# YOUR INSTRUCTIONS:
For the copy, please give all of the data again exactly and leave the pictures out.

# SOURCE DATA:
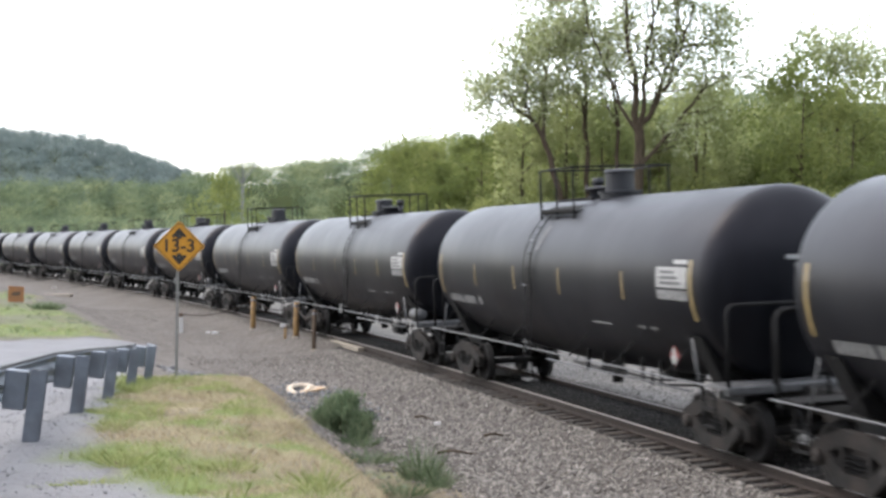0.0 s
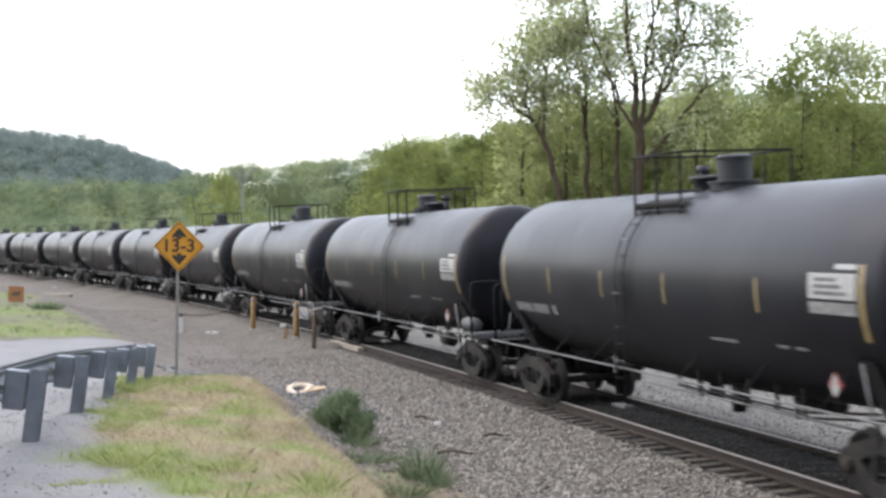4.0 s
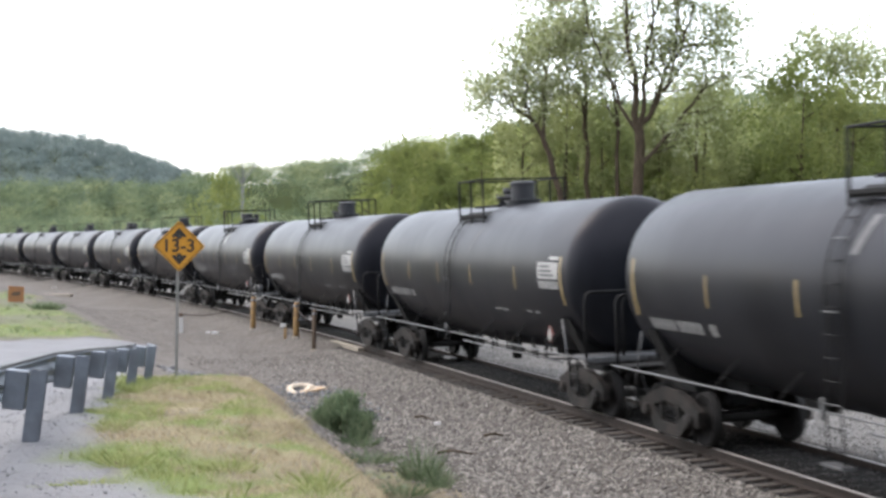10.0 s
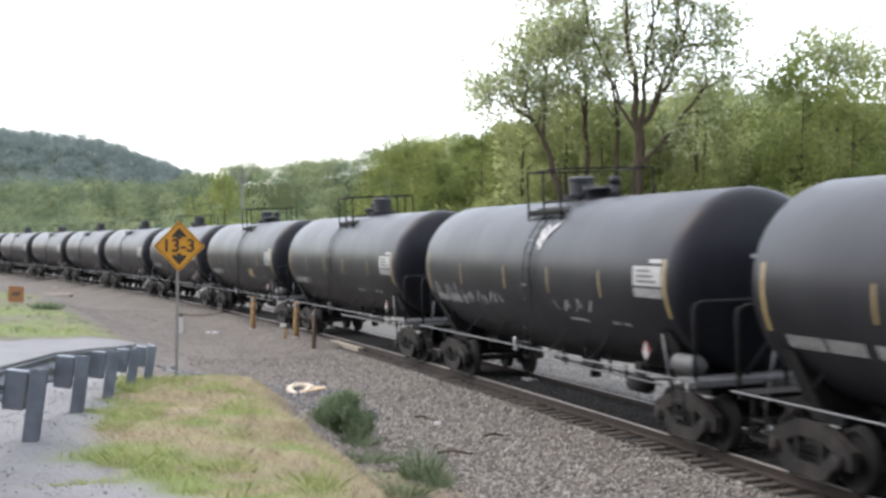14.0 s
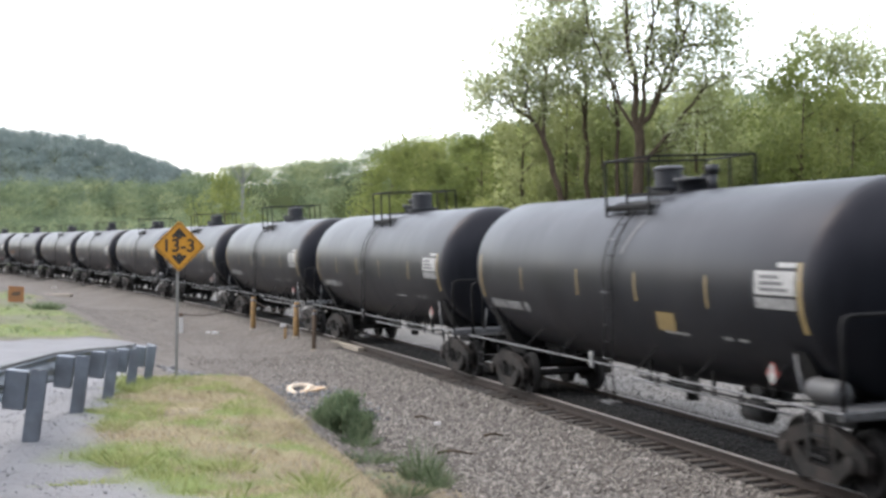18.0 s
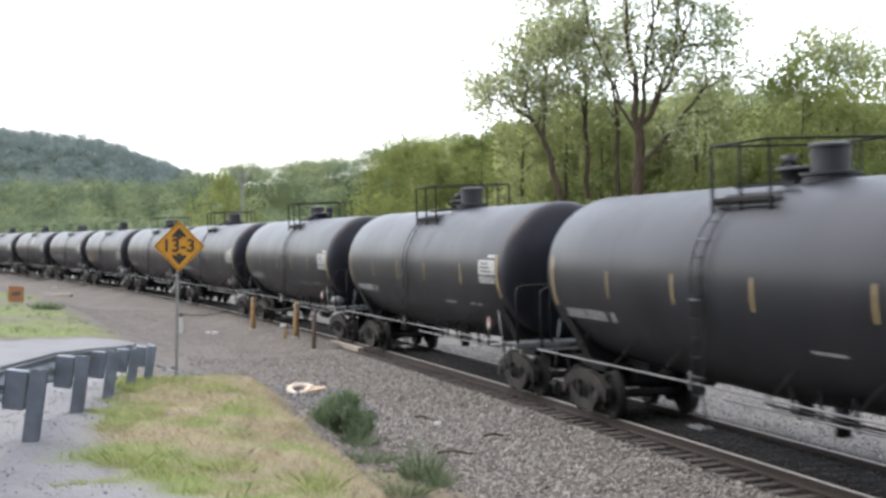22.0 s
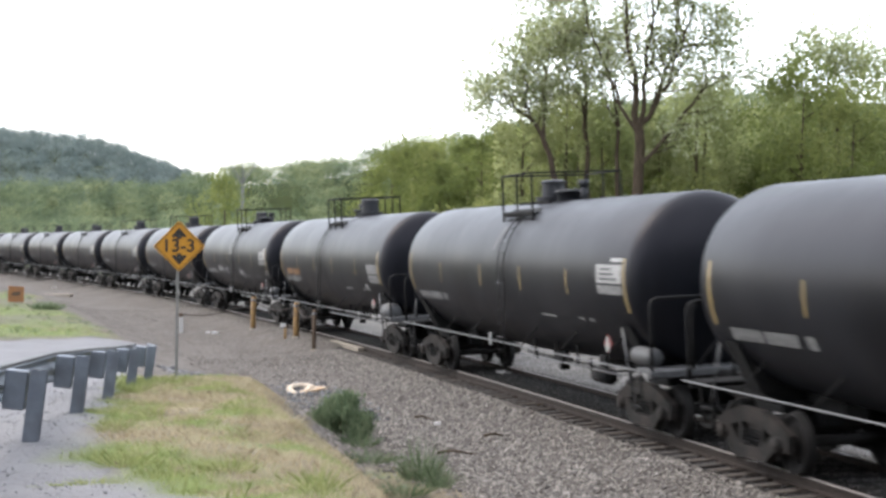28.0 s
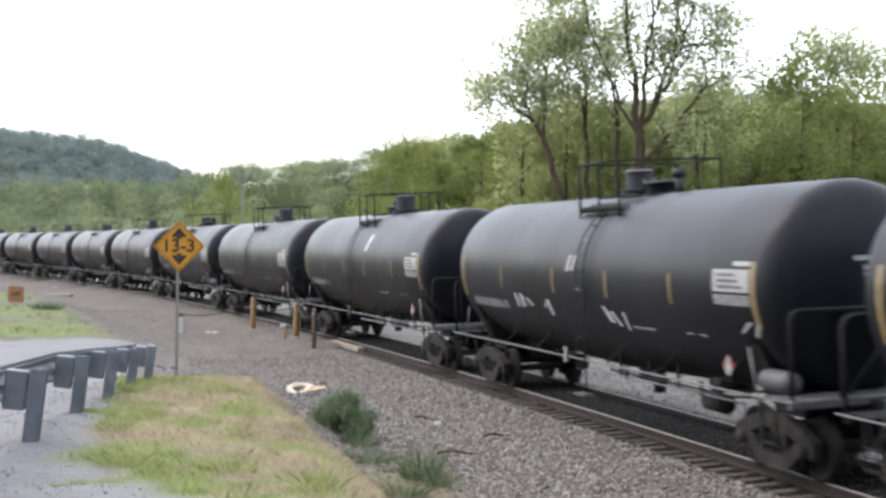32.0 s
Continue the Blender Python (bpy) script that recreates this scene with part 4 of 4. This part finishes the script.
limbed_tree("crooked tree with sparse young leaves leaning over", 71.5, 6.0, .17, [
    (.19, .14, [(6.0, -.5), (6.1, 3.2), (5.95, 6.2), (5.1, 8.7)]),
    (.12, .03, [(5.1, 8.7), (4.45, 9.8), (3.5, 10.4), (2.6, 10.7)]),
    (.10, .03, [(5.1, 8.7), (5.0, 10.6), (5.2, 12.4), (5.9, 14.0)]),
    (.07, .03, [(4.45, 9.8), (4.1, 11.4), (3.8, 12.6)])], 5, 5600, .112, 1.25, 3, 4)
limbed_tree("slender dark-stemmed tree with thin young leaves", 74.0, 7.6, .13, [
    (.15, .12, [(7.65, -.5), (7.62, 3.4), (7.6, 6.8), (7.45, 10.9)]),
    (.10, .02, [(7.45, 10.9), (7.1, 14.2), (6.9, 16.0)]),
    (.06, .02, [(7.5, 9.8), (6.9, 11.6), (6.0, 13.3)]),
    (.06, .02, [(7.3, 12.0), (6.3, 13.8), (5.6, 15.6)])], 7, 5000, .115, 1.5, 3, 5)
limbed_tree("slender dark-stemmed tree with thin young leaves", 73.0, 9.0, .11, [
    (.13, .10, [(9.0, -.5), (9.0, 3.4), (9.0, 6.6), (8.9, 10.9)]),
    (.08, .02, [(8.9, 10.9), (8.65, 12.9), (8.6, 14.0)]),
    (.05, .02, [(8.95, 9.6), (8.3, 10.9), (7.9, 11.9)])], 15, 1800, .11, 1.2, 3, 4)
limbed_tree("bare grey tree standing above the far woods", 210.0, -29.9, .2, [
    (.30, .20, [(-29.9, -.5), (-29.9, 6.0), (-29.8, 12.5)]),
    (.16, .05, [(-29.8, 12.5), (-29.7, 14.5), (-29.5, 16.4)]),
    (.13, .05, [(-29.8, 12.5), (-30.8, 14.3), (-31.5, 15.8)]),
    (.13, .05, [(-29.7, 13.0), (-28.6, 14.6), (-27.8, 15.6)])], 23, 60, .10, 1.5, 3, 4, PALE_BARK)
open_tree("tree", "pale young tree rising above the wood's edge", 21.0, 76.0, 5, 9.8, .15, 2.3, 4, 21, 3600, .11, LEAF_PALE, (.2, 0), .50)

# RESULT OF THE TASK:
0.0 s
4.0 s
10.0 s
14.0 s
18.0 s
22.0 s
28.0 s
32.0 s
Continue the Blender Python (bpy) script that recreates this scene with part 4 of 4. This part finishes the script.
limbed_tree("crooked tree with sparse young leaves leaning over", 71.5, 6.0, .17, [
    (.19, .14, [(6.0, -.5), (6.1, 3.2), (5.95, 6.2), (5.1, 8.7)]),
    (.12, .03, [(5.1, 8.7), (4.45, 9.8), (3.5, 10.4), (2.6, 10.7)]),
    (.10, .03, [(5.1, 8.7), (5.0, 10.6), (5.2, 12.4), (5.9, 14.0)]),
    (.07, .03, [(4.45, 9.8), (4.1, 11.4), (3.8, 12.6)])], 5, 5600, .112, 1.25, 3, 4)
limbed_tree("slender dark-stemmed tree with thin young leaves", 74.0, 7.6, .13, [
    (.15, .12, [(7.65, -.5), (7.62, 3.4), (7.6, 6.8), (7.45, 10.9)]),
    (.10, .02, [(7.45, 10.9), (7.1, 14.2), (6.9, 16.0)]),
    (.06, .02, [(7.5, 9.8), (6.9, 11.6), (6.0, 13.3)]),
    (.06, .02, [(7.3, 12.0), (6.3, 13.8), (5.6, 15.6)])], 7, 5000, .115, 1.5, 3, 5)
limbed_tree("slender dark-stemmed tree with thin young leaves", 73.0, 9.0, .11, [
    (.13, .10, [(9.0, -.5), (9.0, 3.4), (9.0, 6.6), (8.9, 10.9)]),
    (.08, .02, [(8.9, 10.9), (8.65, 12.9), (8.6, 14.0)]),
    (.05, .02, [(8.95, 9.6), (8.3, 10.9), (7.9, 11.9)])], 15, 1800, .11, 1.2, 3, 4)
limbed_tree("bare grey tree standing above the far woods", 210.0, -29.9, .2, [
    (.30, .20, [(-29.9, -.5), (-29.9, 6.0), (-29.8, 12.5)]),
    (.16, .05, [(-29.8, 12.5), (-29.7, 14.5), (-29.5, 16.4)]),
    (.13, .05, [(-29.8, 12.5), (-30.8, 14.3), (-31.5, 15.8)]),
    (.13, .05, [(-29.7, 13.0), (-28.6, 14.6), (-27.8, 15.6)])], 23, 60, .10, 1.5, 3, 4, PALE_BARK)
open_tree("tree", "pale young tree rising above the wood's edge", 21.0, 76.0, 5, 9.8, .15, 2.3, 4, 21, 3600, .11, LEAF_PALE, (.2, 0), .50)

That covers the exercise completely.